-------- Stored data

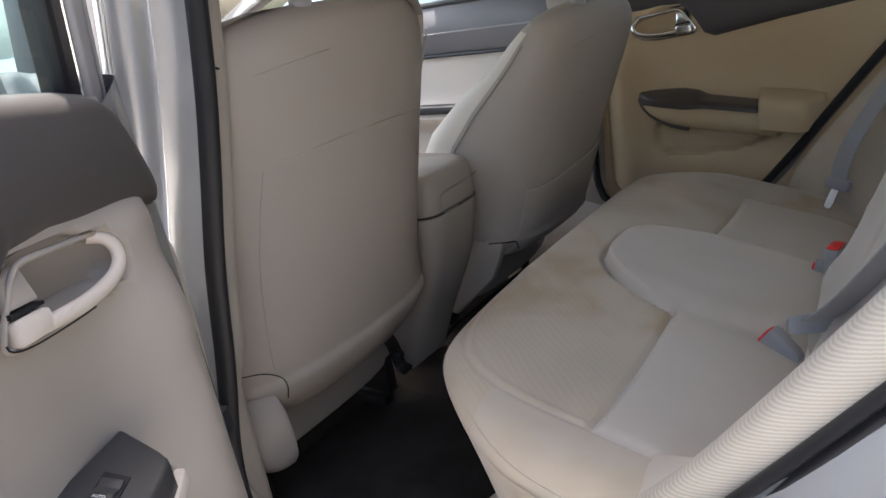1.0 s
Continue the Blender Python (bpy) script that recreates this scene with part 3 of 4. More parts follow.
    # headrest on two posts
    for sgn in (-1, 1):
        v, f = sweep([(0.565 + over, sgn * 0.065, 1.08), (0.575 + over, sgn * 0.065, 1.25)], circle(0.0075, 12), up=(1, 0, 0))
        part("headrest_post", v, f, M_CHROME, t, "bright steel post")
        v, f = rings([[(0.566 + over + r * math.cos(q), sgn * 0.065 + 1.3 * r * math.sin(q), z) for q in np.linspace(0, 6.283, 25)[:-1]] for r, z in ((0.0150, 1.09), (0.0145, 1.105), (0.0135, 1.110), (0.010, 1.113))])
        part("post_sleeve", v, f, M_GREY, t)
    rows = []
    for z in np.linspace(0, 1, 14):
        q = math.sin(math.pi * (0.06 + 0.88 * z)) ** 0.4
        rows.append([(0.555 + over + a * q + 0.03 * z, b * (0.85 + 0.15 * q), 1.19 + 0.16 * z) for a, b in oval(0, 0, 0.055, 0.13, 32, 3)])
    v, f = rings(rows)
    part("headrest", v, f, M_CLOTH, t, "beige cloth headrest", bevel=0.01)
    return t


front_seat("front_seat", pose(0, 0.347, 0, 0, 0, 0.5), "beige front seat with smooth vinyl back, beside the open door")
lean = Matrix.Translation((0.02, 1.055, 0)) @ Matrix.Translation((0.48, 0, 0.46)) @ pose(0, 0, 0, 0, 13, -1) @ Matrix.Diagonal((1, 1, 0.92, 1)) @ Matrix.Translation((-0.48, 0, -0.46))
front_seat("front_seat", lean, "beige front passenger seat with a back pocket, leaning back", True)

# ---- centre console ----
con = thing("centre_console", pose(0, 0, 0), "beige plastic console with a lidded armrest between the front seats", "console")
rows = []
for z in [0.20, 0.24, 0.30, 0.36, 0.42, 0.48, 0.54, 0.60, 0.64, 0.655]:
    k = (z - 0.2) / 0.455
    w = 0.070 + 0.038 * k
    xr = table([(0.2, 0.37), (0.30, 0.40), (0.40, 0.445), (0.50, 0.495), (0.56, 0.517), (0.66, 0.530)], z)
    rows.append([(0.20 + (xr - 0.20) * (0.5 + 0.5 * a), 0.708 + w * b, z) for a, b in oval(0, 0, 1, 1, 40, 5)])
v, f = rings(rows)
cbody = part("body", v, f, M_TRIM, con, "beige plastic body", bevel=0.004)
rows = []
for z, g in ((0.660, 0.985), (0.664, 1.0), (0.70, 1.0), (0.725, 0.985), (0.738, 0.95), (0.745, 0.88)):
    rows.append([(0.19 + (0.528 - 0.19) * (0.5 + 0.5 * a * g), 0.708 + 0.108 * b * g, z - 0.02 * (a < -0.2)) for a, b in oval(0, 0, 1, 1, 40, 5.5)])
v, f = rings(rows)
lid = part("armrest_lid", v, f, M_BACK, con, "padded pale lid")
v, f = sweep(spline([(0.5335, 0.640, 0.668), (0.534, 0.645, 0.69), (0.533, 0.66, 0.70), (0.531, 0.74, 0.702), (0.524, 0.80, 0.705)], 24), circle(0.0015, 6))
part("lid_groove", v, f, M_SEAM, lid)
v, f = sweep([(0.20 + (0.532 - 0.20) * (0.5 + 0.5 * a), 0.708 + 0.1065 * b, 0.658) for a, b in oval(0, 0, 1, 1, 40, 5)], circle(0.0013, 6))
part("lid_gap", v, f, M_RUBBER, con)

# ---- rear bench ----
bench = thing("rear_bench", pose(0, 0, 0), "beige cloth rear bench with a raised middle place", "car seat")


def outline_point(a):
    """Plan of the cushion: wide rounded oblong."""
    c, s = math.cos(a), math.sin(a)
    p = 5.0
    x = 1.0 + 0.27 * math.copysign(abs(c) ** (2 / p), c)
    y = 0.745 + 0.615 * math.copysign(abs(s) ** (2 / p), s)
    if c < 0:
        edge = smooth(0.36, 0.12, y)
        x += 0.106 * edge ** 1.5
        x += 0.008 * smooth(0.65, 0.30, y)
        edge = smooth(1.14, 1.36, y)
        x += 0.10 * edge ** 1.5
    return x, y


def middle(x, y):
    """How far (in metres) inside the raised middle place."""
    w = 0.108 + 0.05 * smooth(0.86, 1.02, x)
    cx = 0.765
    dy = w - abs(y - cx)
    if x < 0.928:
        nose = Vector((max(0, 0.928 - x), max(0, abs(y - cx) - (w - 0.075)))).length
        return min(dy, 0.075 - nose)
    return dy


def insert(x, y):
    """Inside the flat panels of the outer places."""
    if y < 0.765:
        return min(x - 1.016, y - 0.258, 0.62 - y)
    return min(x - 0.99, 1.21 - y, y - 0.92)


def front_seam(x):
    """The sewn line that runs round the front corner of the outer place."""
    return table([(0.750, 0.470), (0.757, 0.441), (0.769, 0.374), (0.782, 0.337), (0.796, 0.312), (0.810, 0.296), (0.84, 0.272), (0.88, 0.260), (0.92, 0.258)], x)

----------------

Write out exactly the opening lines of the data, stopping after the line that holds "front passenger seat". Exclude pictures.

1.0 s
Continue the Blender Python (bpy) script that recreates this scene with part 3 of 4. More parts follow.
    # headrest on two posts
    for sgn in (-1, 1):
        v, f = sweep([(0.565 + over, sgn * 0.065, 1.08), (0.575 + over, sgn * 0.065, 1.25)], circle(0.0075, 12), up=(1, 0, 0))
        part("headrest_post", v, f, M_CHROME, t, "bright steel post")
        v, f = rings([[(0.566 + over + r * math.cos(q), sgn * 0.065 + 1.3 * r * math.sin(q), z) for q in np.linspace(0, 6.283, 25)[:-1]] for r, z in ((0.0150, 1.09), (0.0145, 1.105), (0.0135, 1.110), (0.010, 1.113))])
        part("post_sleeve", v, f, M_GREY, t)
    rows = []
    for z in np.linspace(0, 1, 14):
        q = math.sin(math.pi * (0.06 + 0.88 * z)) ** 0.4
        rows.append([(0.555 + over + a * q + 0.03 * z, b * (0.85 + 0.15 * q), 1.19 + 0.16 * z) for a, b in oval(0, 0, 0.055, 0.13, 32, 3)])
    v, f = rings(rows)
    part("headrest", v, f, M_CLOTH, t, "beige cloth headrest", bevel=0.01)
    return t


front_seat("front_seat", pose(0, 0.347, 0, 0, 0, 0.5), "beige front seat with smooth vinyl back, beside the open door")
lean = Matrix.Translation((0.02, 1.055, 0)) @ Matrix.Translation((0.48, 0, 0.46)) @ pose(0, 0, 0, 0, 13, -1) @ Matrix.Diagonal((1, 1, 0.92, 1)) @ Matrix.Translation((-0.48, 0, -0.46))
front_seat("front_seat", lean, "beige front passenger seat with a back pocket, leaning back", True)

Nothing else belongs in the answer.